Technology companies including Google have aligned with civil liberties advocates in opposing the measure.

The senators introduced legislation to block the proposal, which has cleared several administrative hurdles, including approval by the Judicial Conference of the United States and the Supreme Court. The change would take effect at the end of the year unless Congress rejects it.

The lawmakers, including Sens. Rand Paul, R-Ky., and Ron Wyden, D-Ore., say the proposal would give the government broad new surveillance powers and allow access to potentially millions of computers on a single warrant. A House bill is expected, too.

“When the country is in the middle of one of the most heated presidential campaigns in a long time, the Justice Department is trying to manoeuvr a vast expansion of the government’s hacking authority,” Wyden said in a recent interview with The Associated Press.

Department officials insist the rule change would not give investigators any additional authorities to search and seize a computer. They say they simply want to ensure that courts can be asked to review search warrant applications in cases where investigators can’t locate the computer.
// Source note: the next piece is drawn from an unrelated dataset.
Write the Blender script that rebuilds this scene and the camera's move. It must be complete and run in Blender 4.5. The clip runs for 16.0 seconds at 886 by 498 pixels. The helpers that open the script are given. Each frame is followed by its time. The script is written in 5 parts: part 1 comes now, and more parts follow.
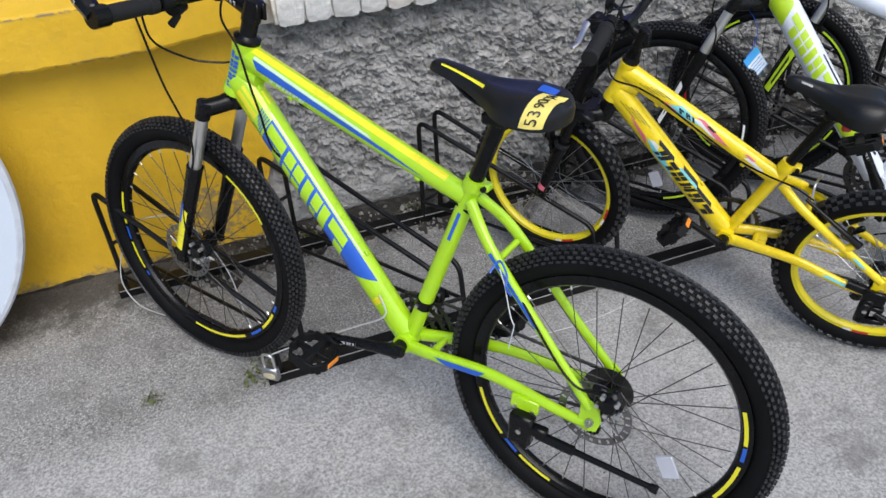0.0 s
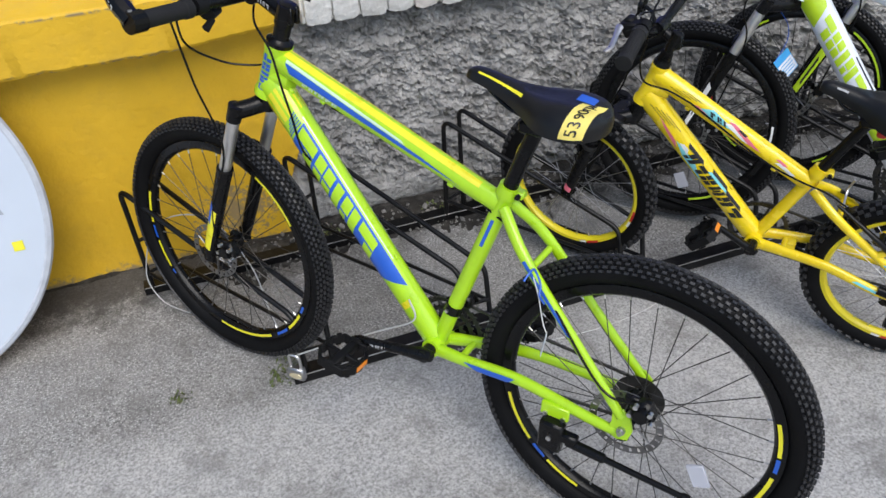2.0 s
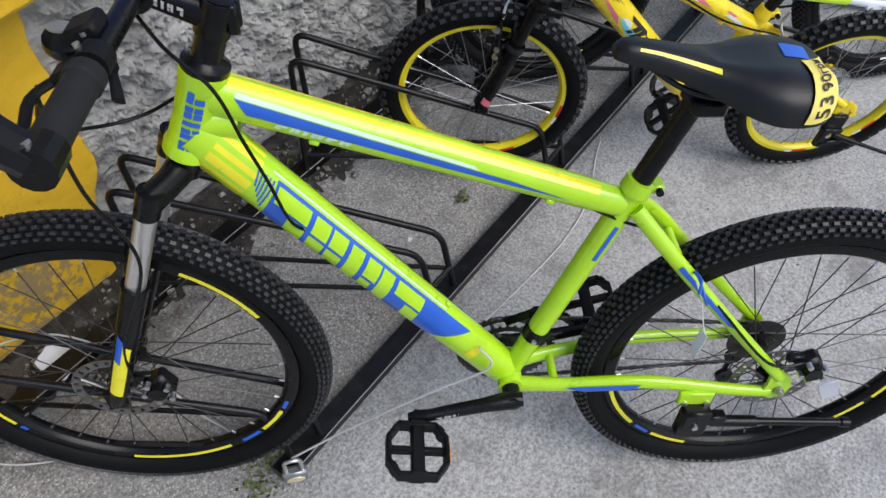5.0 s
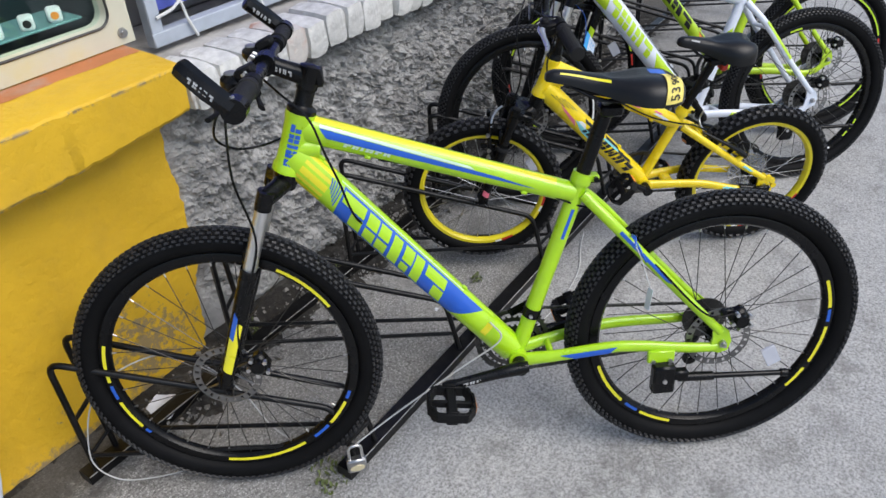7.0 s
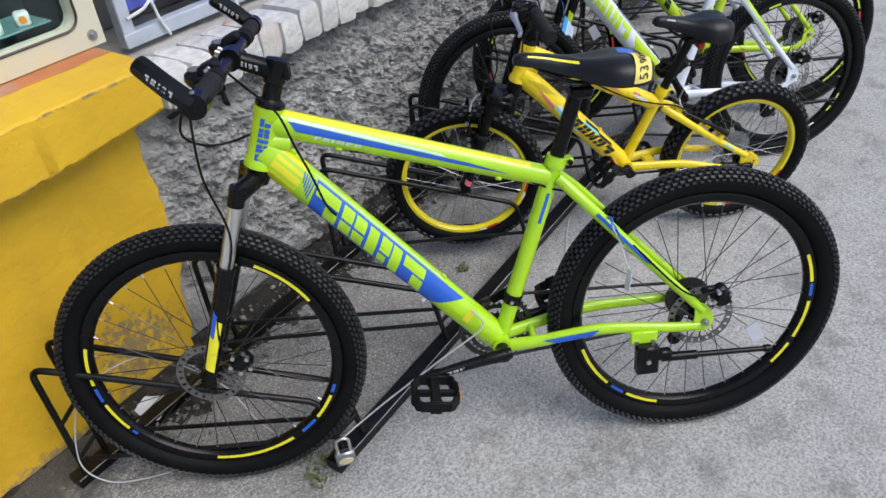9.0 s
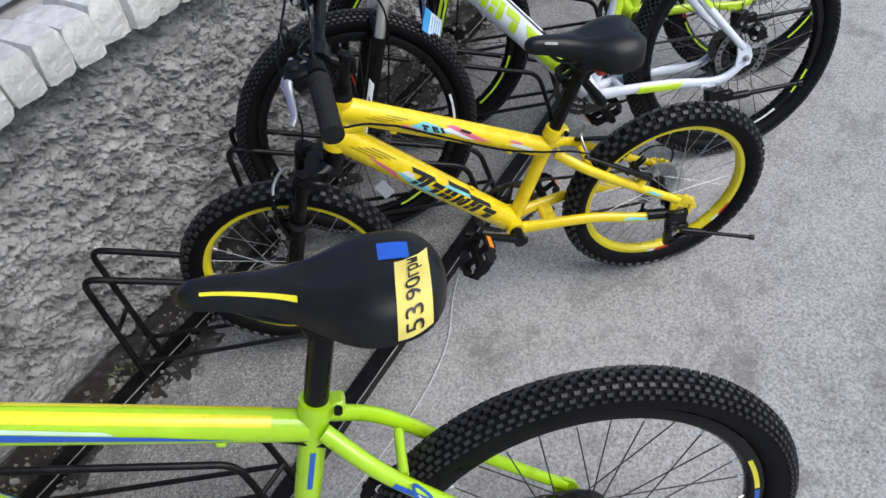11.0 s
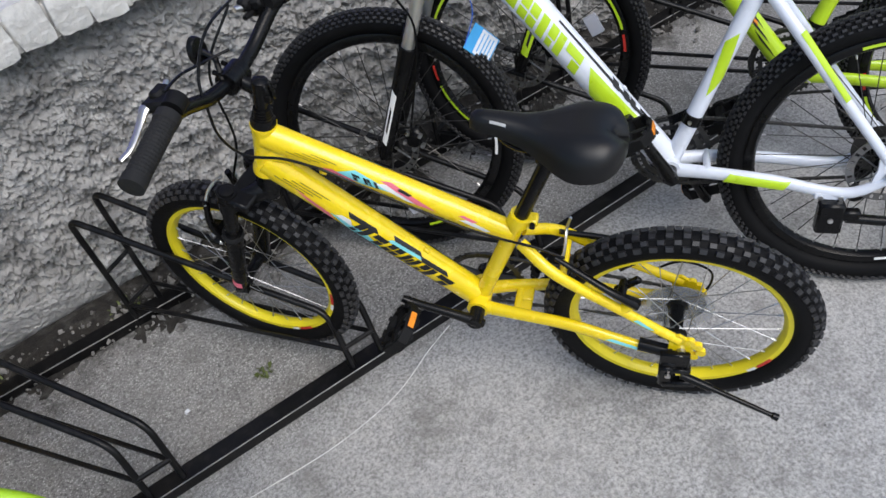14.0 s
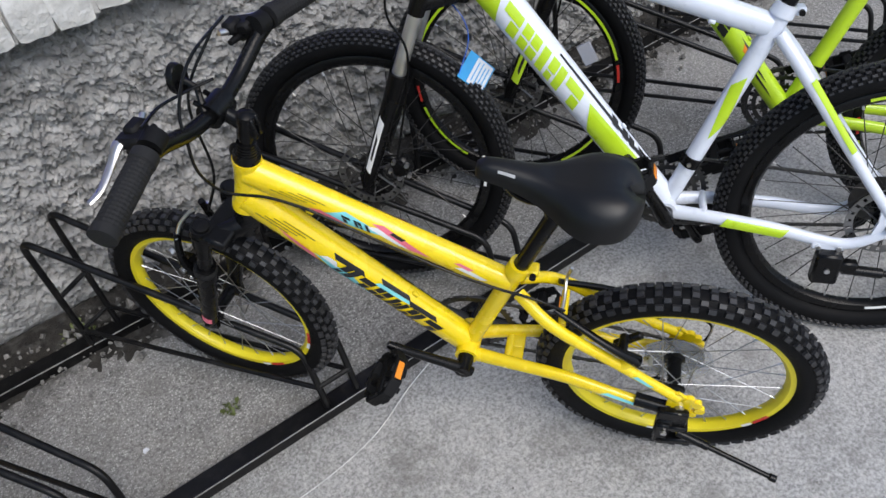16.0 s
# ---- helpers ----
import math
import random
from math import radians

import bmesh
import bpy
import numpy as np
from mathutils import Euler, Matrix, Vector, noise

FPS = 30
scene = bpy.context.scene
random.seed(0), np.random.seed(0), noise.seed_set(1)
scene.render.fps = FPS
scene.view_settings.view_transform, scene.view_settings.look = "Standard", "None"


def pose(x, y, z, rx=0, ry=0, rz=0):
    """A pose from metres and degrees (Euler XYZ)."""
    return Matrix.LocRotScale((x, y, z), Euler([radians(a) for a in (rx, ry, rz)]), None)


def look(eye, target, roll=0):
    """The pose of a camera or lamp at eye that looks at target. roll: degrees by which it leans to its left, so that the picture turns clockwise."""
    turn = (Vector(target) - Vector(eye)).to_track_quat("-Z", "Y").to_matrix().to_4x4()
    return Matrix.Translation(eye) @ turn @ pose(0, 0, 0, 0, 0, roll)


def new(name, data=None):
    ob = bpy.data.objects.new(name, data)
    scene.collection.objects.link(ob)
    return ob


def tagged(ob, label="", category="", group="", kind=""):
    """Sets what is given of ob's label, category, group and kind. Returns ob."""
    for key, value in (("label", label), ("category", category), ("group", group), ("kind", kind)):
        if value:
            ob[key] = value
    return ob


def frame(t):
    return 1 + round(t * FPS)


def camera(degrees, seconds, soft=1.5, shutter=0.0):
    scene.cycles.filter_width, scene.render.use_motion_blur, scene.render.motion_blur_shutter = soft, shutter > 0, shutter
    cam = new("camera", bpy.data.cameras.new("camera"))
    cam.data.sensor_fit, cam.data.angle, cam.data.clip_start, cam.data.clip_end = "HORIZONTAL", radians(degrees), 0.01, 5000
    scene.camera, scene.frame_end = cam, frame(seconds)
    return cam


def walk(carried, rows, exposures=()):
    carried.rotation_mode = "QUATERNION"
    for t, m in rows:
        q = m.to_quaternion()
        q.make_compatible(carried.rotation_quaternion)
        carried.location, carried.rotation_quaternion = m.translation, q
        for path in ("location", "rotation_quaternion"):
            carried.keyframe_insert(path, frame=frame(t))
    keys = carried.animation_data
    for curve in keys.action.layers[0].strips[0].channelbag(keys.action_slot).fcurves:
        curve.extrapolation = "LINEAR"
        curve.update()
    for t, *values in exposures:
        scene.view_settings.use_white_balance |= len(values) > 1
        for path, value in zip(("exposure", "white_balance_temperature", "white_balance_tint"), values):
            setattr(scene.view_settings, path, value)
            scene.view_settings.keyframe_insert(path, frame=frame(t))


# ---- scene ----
cam = camera(62.3, 16.0)
PATH = [
    (0, (0.157, -0.108, 1.466), (0.687, 1.372, 0.229), -2.4),
    (0.5, (0.114, -0.119, 1.495), (0.682, 1.365, 0.282), -1.5),
    (1, (0.116, -0.104, 1.483), (0.668, 1.352, 0.228), -1.4),
    (1.5, (0.112, -0.097, 1.491), (0.662, 1.361, 0.238), -1.7),
    (2, (0.125, -0.07, 1.493), (0.623, 1.401, 0.232), -2.5),
    (2.5, (0.11, -0.002, 1.489), (0.534, 1.478, 0.212), -2.6),
    (3, (0.11, 0.25, 1.494), (0.485, 1.698, 0.165), -5.0),
    (3.5, (0.127, 0.495, 1.467), (0.631, 1.74, -0.016), -4.3),
    (4, (0.012, 0.737, 1.441), (0.909, 1.52, -0.166), 2.4),
    (4.5, (-0.052, 0.807, 1.409), (0.951, 1.357, -0.231), 7.4),
    (5, (-0.106, 0.801, 1.438), (0.909, 1.454, -0.157), 4.4),
    (5.2, (-0.161, 0.807, 1.47), (0.92, 1.453, -0.083), 4.6),
    (7.3, (-0.62, 0.401, 1.474), (0.709, 1.368, 0.335), -2.7),
    (7.5, (-0.622, 0.396, 1.477), (0.715, 1.362, 0.345), -2.6),
    (8, (-0.631, 0.387, 1.476), (0.707, 1.353, 0.347), -2.7),
    (8.5, (-0.626, 0.388, 1.471), (0.699, 1.35, 0.323), -3.5),
    (9, (-0.576, 0.395, 1.46), (0.729, 1.343, 0.277), -4.9),
    (9.3, (-0.473, 0.422, 1.449), (0.81, 1.307, 0.195), -6.1),
    (9.5, (-0.338, 0.451, 1.42), (0.944, 1.294, 0.137), -5.1),
    (9.9, (-0.114, 0.519, 1.444), (1.131, 1.286, 0.08), -5.1),
    (10, (-0.059, 0.512, 1.442), (1.197, 1.271, 0.084), -5.7),
    (10.2, (0.02, 0.516, 1.443), (1.251, 1.28, 0.064), -6.6),
    (12.3, (0.743, 0.484, 1.389), (1.658, 1.498, -0.072), -10.8),
    (12.5, (0.802, 0.446, 1.377), (1.631, 1.516, -0.096), -11.2),
    (13, (0.925, 0.346, 1.376), (1.562, 1.557, -0.083), -12.4),
    (13.5, (0.963, 0.306, 1.389), (1.536, 1.549, -0.068), -14.5),
    (14, (0.954, 0.278, 1.386), (1.539, 1.533, -0.056), -13.2),
    (14.5, (0.955, 0.273, 1.386), (1.553, 1.544, -0.038), -12.5),
    (15, (0.947, 0.275, 1.396), (1.547, 1.561, -0.013), -12.5),
    (15.5, (0.95, 0.313, 1.398), (1.549, 1.59, -0.02), -12.7),
    (16, (0.968, 0.411, 1.391), (1.649, 1.592, -0.073), -7.8),
]
walk(cam, [(t, look(eye, target, roll)) for t, eye, target, roll in PATH])

# ---- light ----
world = bpy.data.worlds.new("sky")
scene.world = world
world.use_nodes = True
wn, wl = world.node_tree.nodes, world.node_tree.links
sky = wn.new("ShaderNodeTexSky")
sky.sky_type, sky.sun_disc = "NISHITA", False
sky.sun_elevation, sky.sun_rotation = radians(55), radians(160)
sky.air_density, sky.dust_density = 1.0, 1.8
wn["Background"].inputs["Strength"].default_value = 0.185
wl.new(sky.outputs["Color"], wn["Background"].inputs["Color"])
sun = new("sun", bpy.data.lights.new("sun", "SUN"))
sun.data.energy, sun.data.angle, sun.data.color = 2.2, radians(40), (1.0, 0.985, 0.96)
sun.matrix_world = look((0.5, -3, 5), (0.9, 0.9, 0))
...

“The amendment would merely ensure that some court is available to consider whether a particular warrant application comports with the Fourth Amendment,” Richard Downing, a department official, told a Senate panel on Wednesday.

But Wyden and other senators say the government is minimizing the impact that the rule change would have. He called the proposal an “enormous change from the current rule.”

“I don’t think the (Justice Department) should be able to just wave its arm and say this really isn’t doing anything new when in fact this is a major policy change that warrants the Congress’s participation,” he said.